Section 52(1) empowers a local planning authority to make agreements to achieve
ends which it could not achieve without the consent of an applicant for
planning permission. It does not empower a local planning authority to grant
planning permission otherwise than as provided by sections 26 to 29 of the Act.
It follows that an agreement made pursuant to section 52 before planning
permission has been granted, as the relevant agreement in this case was, may
become irrelevant if planning permission is not granted or ineffective if
conditions are imposed inconsistent with the agreement because circumstances
may change between the time when a section 52 agreement is made and when the local
planning authority comes to perform its public duty of determining a planning
application. Were the law otherwise, section 52 agreements would be the
equivalents of planning permissions to the prejudice of those entitled under
sections 26 to 28 to object to grants. Section 52(2) enables a local planning
authority to enforce an agreement made under subsection (1) against persons
deriving title from the other party to the agreement. Mr Bagnall, on behalf of
the defendants, did not suggest that the relevant agreement in this case
operated to give the defendants planning permission. They did not think it had
done so when they made it because they applied for planning permission in
October 1976; and even if it had operated to grant planning permission, it would
not have got rid of the need for consent to demolish under the conservation
order unless section 52 conferred such a power. As we have already pointed out,
subsection (1) confers powers which are merely incidental to the granting of
planning permission. We can see no other purpose behind that subsection. Nor
can we construe the difficult subsection (3) as restricting the exercise by a
local planning authority of any of its statutory powers which it has a public
duty to exercise. It is trite law that a statutory body which has public duties
to perform (and a local planning authority is such a body) cannot lawfully
agree not to exercise its powers. Under section 277(1) of the 1971 Act, as
amended:

Every local
planning authority shall from time to time determine which parts of their area
are areas of special architectural or historic interest the character or
appearance of which it is desirable to preserve or enhance, and shall designate
such areas as conservation areas.

The plaintiffs
performed this statutory duty and decided to include part of Peascod Street in
a new conservation area.

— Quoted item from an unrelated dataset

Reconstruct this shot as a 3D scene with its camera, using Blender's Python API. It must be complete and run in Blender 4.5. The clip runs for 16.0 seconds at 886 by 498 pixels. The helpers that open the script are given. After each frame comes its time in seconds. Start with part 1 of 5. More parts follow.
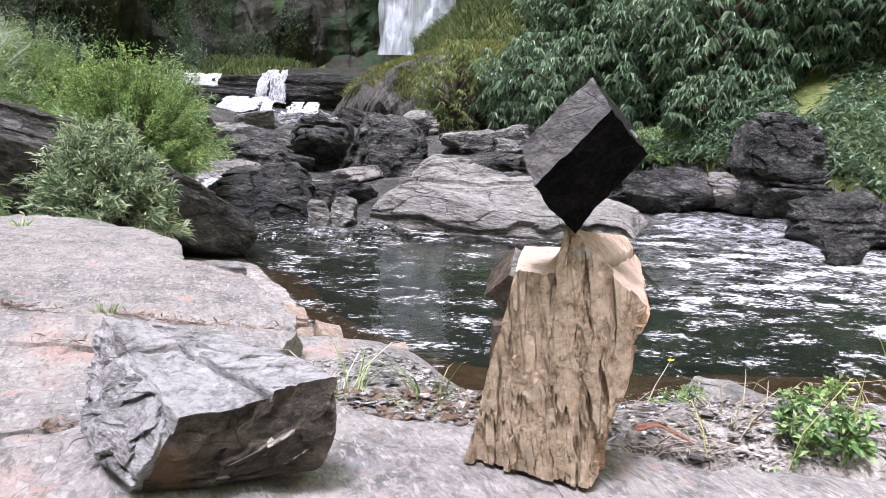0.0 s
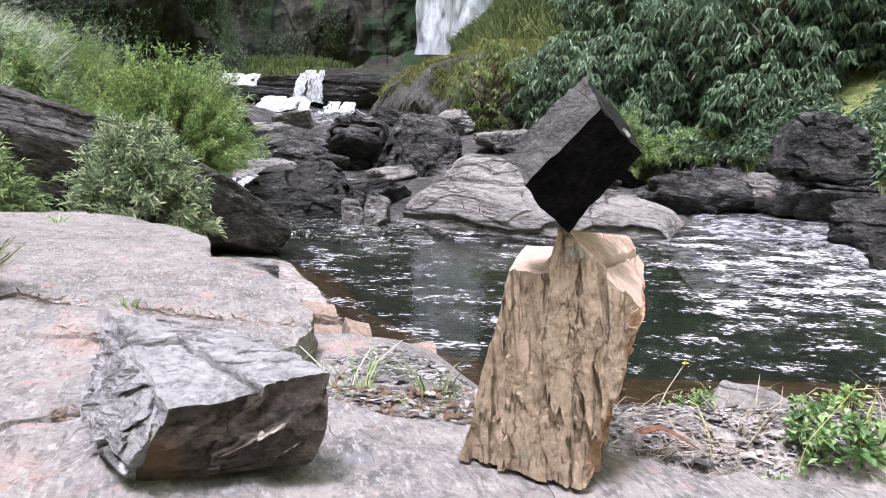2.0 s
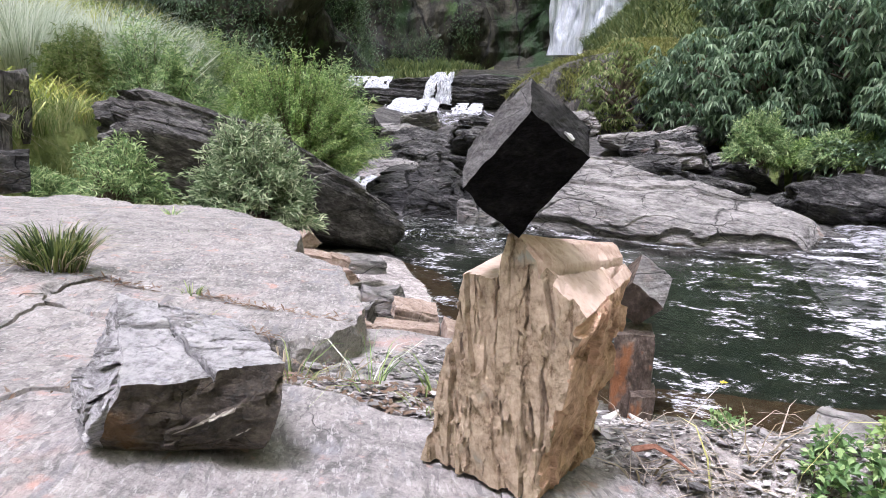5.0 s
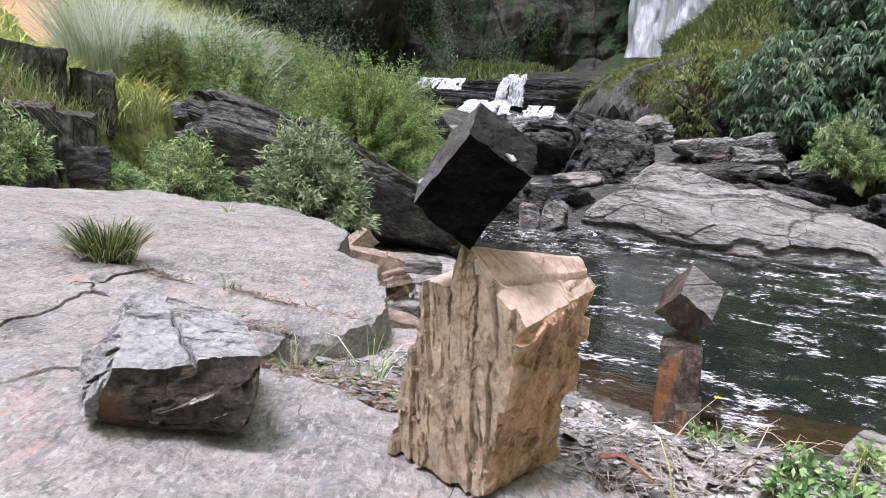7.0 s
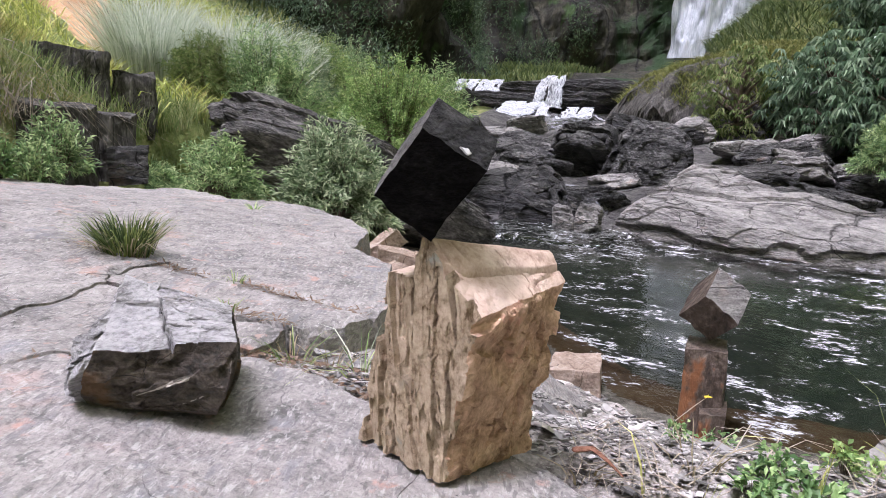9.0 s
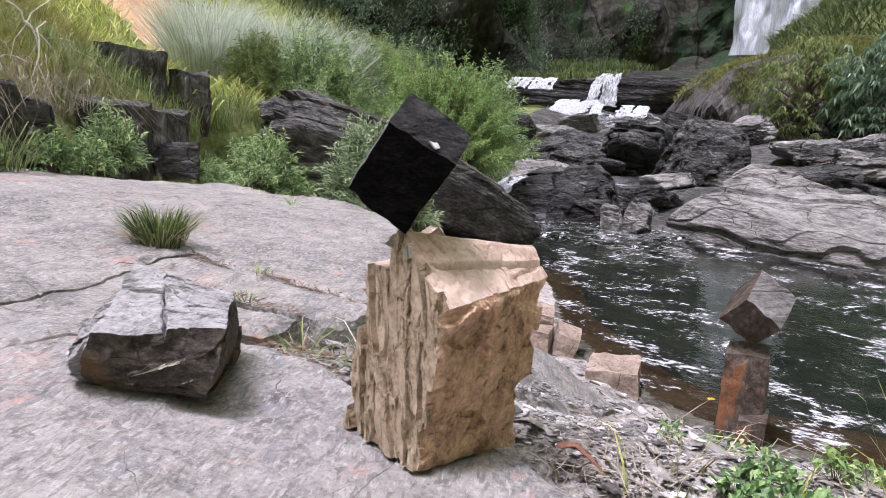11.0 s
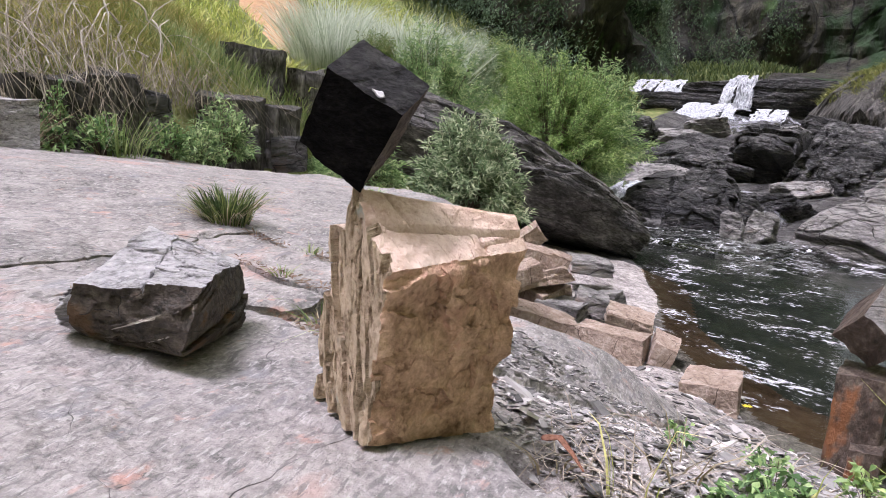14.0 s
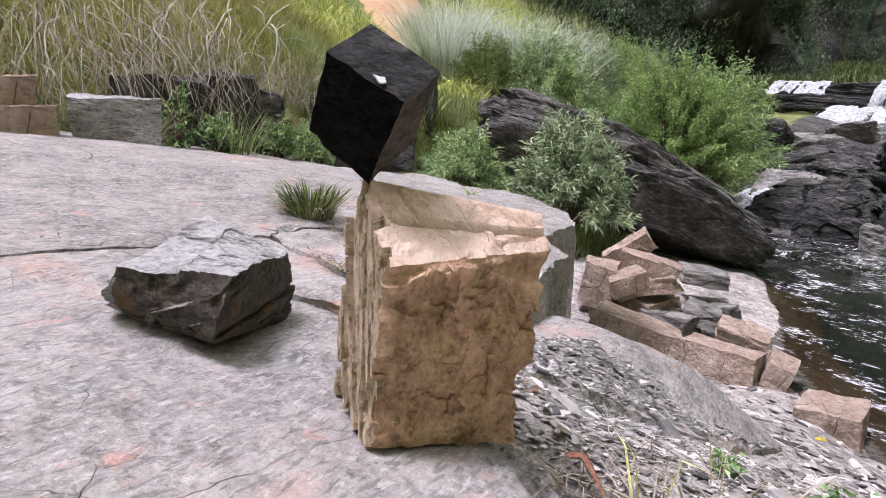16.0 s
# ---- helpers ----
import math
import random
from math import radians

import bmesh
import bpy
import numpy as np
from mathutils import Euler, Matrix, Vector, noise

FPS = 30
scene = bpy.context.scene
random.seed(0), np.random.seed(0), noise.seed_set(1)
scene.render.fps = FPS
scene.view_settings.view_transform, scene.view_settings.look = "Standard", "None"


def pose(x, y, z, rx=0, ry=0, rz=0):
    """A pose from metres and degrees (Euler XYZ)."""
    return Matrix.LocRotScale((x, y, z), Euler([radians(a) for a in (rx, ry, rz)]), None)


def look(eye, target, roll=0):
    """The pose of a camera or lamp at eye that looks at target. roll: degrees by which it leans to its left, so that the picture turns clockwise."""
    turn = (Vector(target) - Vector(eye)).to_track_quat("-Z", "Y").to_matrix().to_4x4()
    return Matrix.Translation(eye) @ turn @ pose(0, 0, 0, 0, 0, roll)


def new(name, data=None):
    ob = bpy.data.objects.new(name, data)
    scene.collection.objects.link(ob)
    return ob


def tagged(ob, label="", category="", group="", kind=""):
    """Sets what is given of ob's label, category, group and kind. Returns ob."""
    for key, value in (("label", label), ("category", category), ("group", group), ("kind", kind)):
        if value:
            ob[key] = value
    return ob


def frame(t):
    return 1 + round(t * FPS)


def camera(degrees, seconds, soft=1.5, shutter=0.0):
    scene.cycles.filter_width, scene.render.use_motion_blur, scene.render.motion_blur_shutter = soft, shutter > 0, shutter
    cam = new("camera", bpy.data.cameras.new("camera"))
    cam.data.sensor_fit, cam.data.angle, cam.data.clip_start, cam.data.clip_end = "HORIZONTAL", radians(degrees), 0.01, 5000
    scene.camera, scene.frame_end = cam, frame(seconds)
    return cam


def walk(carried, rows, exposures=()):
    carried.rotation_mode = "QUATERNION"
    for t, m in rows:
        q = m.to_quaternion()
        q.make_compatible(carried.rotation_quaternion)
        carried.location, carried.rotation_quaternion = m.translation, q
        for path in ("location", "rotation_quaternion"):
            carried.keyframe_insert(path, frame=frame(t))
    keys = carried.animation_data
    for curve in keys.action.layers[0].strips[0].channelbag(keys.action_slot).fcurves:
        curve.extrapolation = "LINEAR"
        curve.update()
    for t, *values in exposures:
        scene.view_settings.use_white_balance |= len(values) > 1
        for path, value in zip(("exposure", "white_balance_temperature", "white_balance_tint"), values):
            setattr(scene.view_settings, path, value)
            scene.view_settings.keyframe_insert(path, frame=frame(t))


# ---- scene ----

There is no suggestion, and certainly no evidence,
that they acted in bad faith. The Act provides no means for persons claiming to
be adversely affected by a conservation order to get it set aside. Once such an
order has been made, section 277A(2) applies. Local planning authorities were
given no dispensing powers but the Secretary of State was — see subsection (4).
He has given directions under that subsection. One of them is that section 277A
shall not apply to ‘. . . (d) Any building required to be demolished by virtue
of any provisions of an agreement made under section 52 of the Act’ — see
Circular no 23 of 77. It was accepted by Mr Bagnall in this court that the
section 52 agreement in this case did not require the defendants to demolish
any buildings. In these circumstances we find it impossible to say that there
is anything in either section 52 itself or in the section 52 agreement which
should have inhibited the plaintiffs from including 107-111 Peascod Street in
the conservation area.

Whatever
subsection (3) of section 52 means, and we share Mr Read’s bemusement, it
cannot in our judgment be construed as empowering a local planning authority to
bind itself not to exercise the powers given to it by section 277 of the Act
which it has a public duty to exercise.

It follows
that the defendants were not entitled to demolish their buildings without the
plaintiffs’ consent and that they have suffered no damage as a result of the
plaintiffs obtaining an ex parte injunction on July 2 1979. In the exercise of
discretion we would not, however, grant the plaintiffs the declaration which
they claimed. In our opinion this litigation should never have started. To the
limited extent indicated we would allow the appeal. We will, of course, hear
arguments as to costs.

Appeal
allowed as indicated. Each party to pay own costs both of trial and appeal.